**WORK TO BE COMPLETED**
Your task is to locate every line holding the string "parts" and to copy each of them.

++++ EXTRACTED RECORDS ++++

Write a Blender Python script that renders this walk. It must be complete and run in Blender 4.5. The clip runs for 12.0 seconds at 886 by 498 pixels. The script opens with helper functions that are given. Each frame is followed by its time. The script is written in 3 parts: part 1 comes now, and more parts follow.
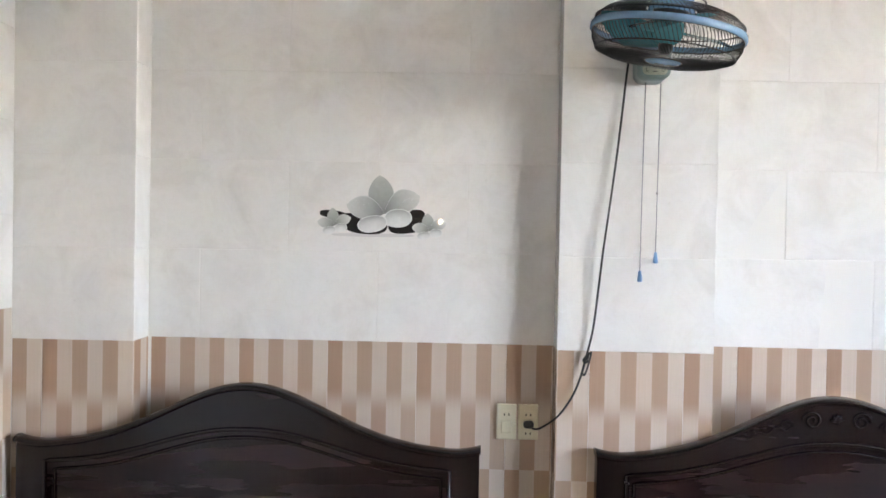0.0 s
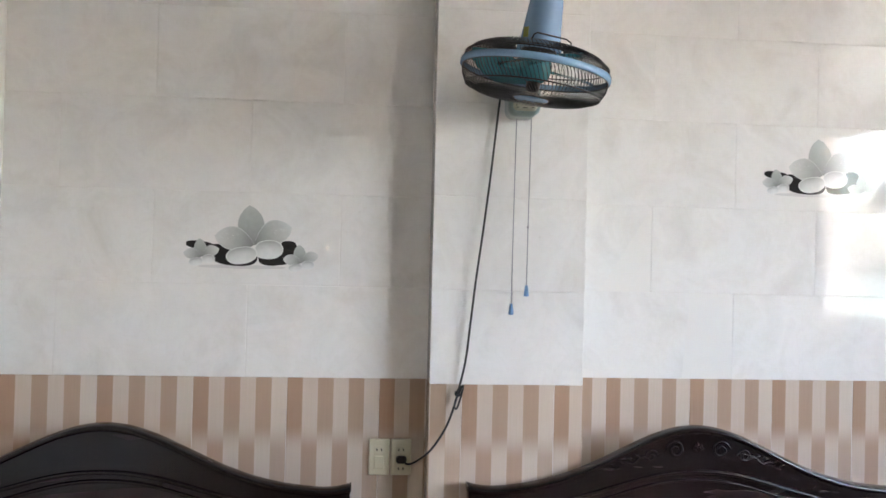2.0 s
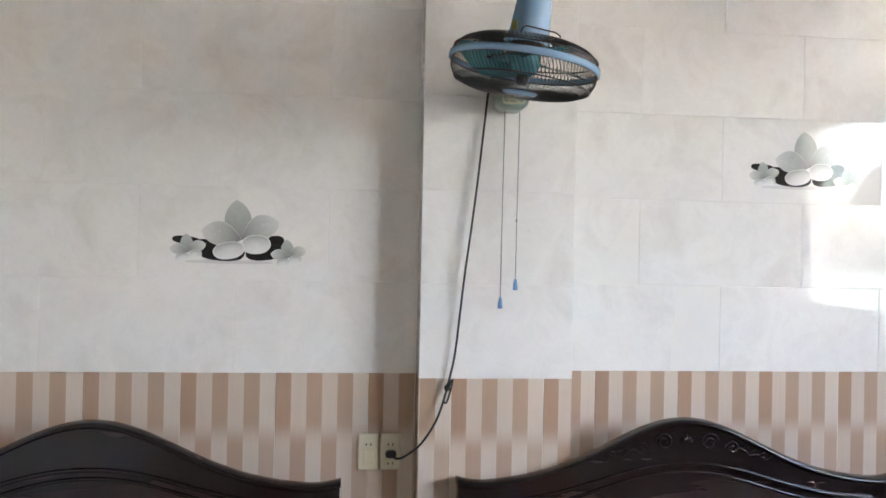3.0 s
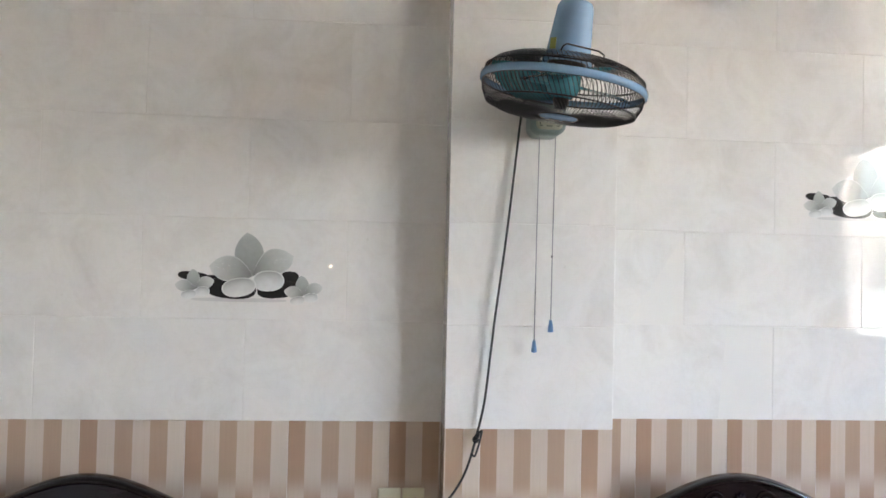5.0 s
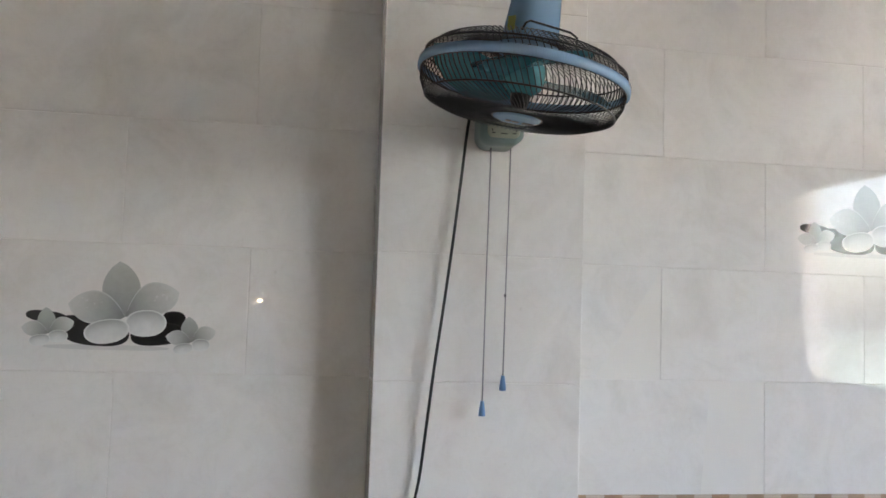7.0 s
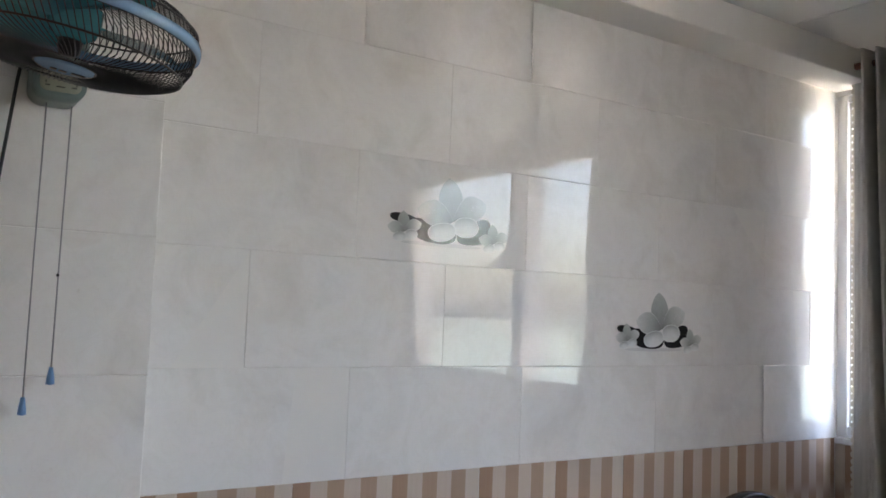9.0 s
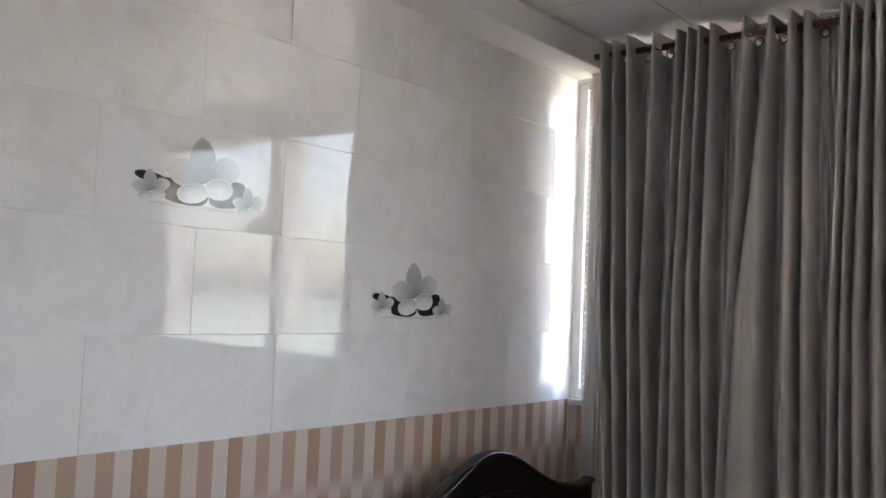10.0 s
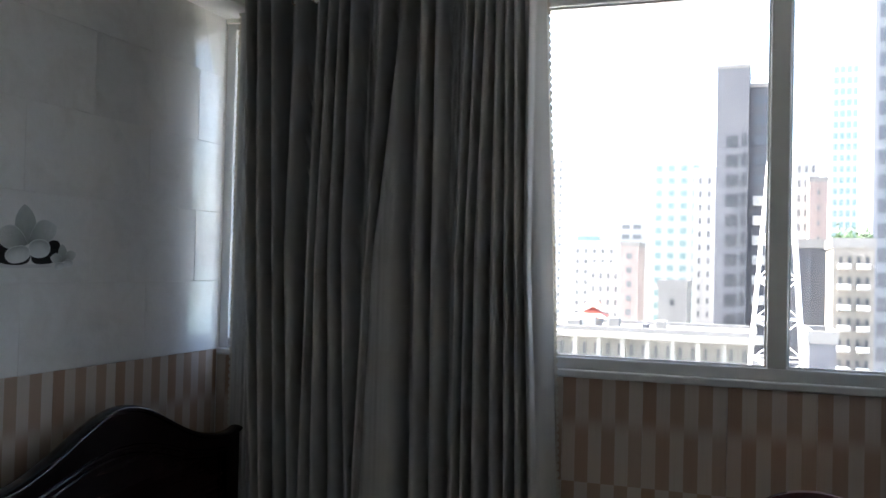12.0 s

++++
++++ EXTRACTED RECORDS ++++

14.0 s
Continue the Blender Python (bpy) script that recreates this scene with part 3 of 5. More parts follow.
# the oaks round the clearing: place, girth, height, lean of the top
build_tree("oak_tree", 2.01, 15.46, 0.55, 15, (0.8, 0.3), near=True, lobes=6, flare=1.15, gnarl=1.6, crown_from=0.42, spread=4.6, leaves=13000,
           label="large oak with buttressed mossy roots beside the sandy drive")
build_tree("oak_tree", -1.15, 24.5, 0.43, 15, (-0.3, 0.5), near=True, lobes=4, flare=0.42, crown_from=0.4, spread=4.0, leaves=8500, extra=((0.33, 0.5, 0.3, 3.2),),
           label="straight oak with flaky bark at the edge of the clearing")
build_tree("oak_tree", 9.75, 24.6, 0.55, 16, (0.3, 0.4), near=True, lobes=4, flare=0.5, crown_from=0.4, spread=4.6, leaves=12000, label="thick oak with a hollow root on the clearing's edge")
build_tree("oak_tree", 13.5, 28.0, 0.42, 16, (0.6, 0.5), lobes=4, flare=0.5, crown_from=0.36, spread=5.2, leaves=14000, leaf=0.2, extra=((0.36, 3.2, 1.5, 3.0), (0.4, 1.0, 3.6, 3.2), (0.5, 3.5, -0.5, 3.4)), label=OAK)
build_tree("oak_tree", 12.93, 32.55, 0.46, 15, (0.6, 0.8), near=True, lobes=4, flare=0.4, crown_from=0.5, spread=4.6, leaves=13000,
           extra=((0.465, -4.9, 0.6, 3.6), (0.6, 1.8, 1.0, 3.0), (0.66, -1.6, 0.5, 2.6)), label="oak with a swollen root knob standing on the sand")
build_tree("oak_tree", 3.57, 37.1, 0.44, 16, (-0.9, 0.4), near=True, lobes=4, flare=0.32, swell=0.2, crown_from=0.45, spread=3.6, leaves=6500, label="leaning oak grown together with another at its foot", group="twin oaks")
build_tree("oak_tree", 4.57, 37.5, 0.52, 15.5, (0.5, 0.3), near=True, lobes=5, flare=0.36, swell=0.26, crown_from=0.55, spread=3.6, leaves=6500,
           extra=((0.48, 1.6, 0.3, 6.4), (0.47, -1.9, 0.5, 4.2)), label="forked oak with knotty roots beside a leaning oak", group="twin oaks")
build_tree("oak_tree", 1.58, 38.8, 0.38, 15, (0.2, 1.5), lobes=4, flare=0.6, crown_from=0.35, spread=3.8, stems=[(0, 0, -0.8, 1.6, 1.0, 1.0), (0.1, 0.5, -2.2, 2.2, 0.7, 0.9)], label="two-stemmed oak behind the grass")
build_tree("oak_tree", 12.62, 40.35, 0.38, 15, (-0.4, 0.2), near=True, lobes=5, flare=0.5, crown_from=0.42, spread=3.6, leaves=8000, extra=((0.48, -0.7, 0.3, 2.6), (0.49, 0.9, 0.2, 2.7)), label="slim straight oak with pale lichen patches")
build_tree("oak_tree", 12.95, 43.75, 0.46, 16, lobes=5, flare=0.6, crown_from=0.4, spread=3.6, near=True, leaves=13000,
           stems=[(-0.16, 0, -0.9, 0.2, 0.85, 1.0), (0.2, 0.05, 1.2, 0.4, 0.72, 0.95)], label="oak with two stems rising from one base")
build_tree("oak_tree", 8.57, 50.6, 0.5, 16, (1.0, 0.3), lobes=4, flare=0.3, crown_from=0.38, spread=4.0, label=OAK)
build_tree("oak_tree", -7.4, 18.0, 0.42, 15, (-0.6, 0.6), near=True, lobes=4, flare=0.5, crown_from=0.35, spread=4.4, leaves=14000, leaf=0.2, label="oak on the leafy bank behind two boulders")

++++
++++ EXTRACTED RECORDS ++++

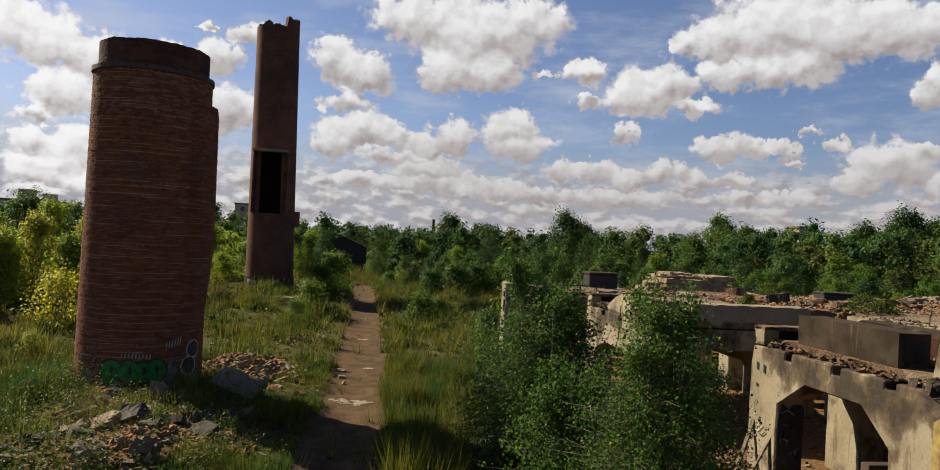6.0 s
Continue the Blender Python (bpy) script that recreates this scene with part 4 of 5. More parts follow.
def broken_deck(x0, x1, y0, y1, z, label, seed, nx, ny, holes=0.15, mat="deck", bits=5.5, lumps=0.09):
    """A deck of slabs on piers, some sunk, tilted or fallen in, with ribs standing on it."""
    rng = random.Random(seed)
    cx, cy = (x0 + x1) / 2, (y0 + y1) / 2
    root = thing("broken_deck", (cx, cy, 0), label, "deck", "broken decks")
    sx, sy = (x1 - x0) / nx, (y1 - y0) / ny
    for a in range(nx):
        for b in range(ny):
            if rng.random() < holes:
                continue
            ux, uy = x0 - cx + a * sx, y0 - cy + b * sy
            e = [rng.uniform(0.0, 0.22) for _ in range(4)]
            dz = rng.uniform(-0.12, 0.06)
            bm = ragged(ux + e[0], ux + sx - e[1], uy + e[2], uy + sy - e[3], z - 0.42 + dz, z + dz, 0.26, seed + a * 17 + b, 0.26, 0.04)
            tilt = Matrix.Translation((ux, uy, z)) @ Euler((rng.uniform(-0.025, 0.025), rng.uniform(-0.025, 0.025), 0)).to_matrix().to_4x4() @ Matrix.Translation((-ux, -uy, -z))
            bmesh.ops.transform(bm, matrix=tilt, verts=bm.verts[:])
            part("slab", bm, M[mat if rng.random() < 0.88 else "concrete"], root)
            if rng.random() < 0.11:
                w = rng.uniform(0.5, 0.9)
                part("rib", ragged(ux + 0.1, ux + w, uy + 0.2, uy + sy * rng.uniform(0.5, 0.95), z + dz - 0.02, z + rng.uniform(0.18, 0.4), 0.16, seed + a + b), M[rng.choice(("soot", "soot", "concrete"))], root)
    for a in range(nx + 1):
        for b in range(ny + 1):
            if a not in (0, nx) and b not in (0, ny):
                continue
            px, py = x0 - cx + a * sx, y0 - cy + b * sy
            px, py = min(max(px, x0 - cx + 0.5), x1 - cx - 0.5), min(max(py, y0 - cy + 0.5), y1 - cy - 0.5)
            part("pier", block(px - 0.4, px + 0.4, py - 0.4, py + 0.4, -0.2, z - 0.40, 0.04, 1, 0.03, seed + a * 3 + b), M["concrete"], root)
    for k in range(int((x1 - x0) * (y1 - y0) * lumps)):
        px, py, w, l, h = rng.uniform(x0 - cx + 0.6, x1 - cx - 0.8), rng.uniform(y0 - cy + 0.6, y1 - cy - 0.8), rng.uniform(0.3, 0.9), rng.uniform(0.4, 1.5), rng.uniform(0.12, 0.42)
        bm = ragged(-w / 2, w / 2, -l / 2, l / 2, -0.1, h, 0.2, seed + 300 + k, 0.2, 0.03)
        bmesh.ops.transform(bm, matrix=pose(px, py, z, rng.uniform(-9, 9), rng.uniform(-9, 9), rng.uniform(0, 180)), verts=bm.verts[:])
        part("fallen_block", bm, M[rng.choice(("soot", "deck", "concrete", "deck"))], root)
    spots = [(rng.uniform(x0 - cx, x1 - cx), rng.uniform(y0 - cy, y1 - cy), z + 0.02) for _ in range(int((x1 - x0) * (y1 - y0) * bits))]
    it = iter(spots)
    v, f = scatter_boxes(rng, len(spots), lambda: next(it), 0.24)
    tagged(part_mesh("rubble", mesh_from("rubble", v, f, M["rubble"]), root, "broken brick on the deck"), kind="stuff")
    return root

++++

**TASK RESPONSE**
Write a Blender Python script that renders this walk. It must be complete and run in Blender 4.5. The clip runs for 12.0 seconds at 886 by 498 pixels. The script opens with helper functions that are given. Each frame is followed by its time. The script is written in 3 parts: part 1 comes now, and more parts follow.
Continue the Blender Python (bpy) script that recreates this scene with part 3 of 5. More parts follow.
Continue the Blender Python (bpy) script that recreates this scene with part 4 of 5. More parts follow.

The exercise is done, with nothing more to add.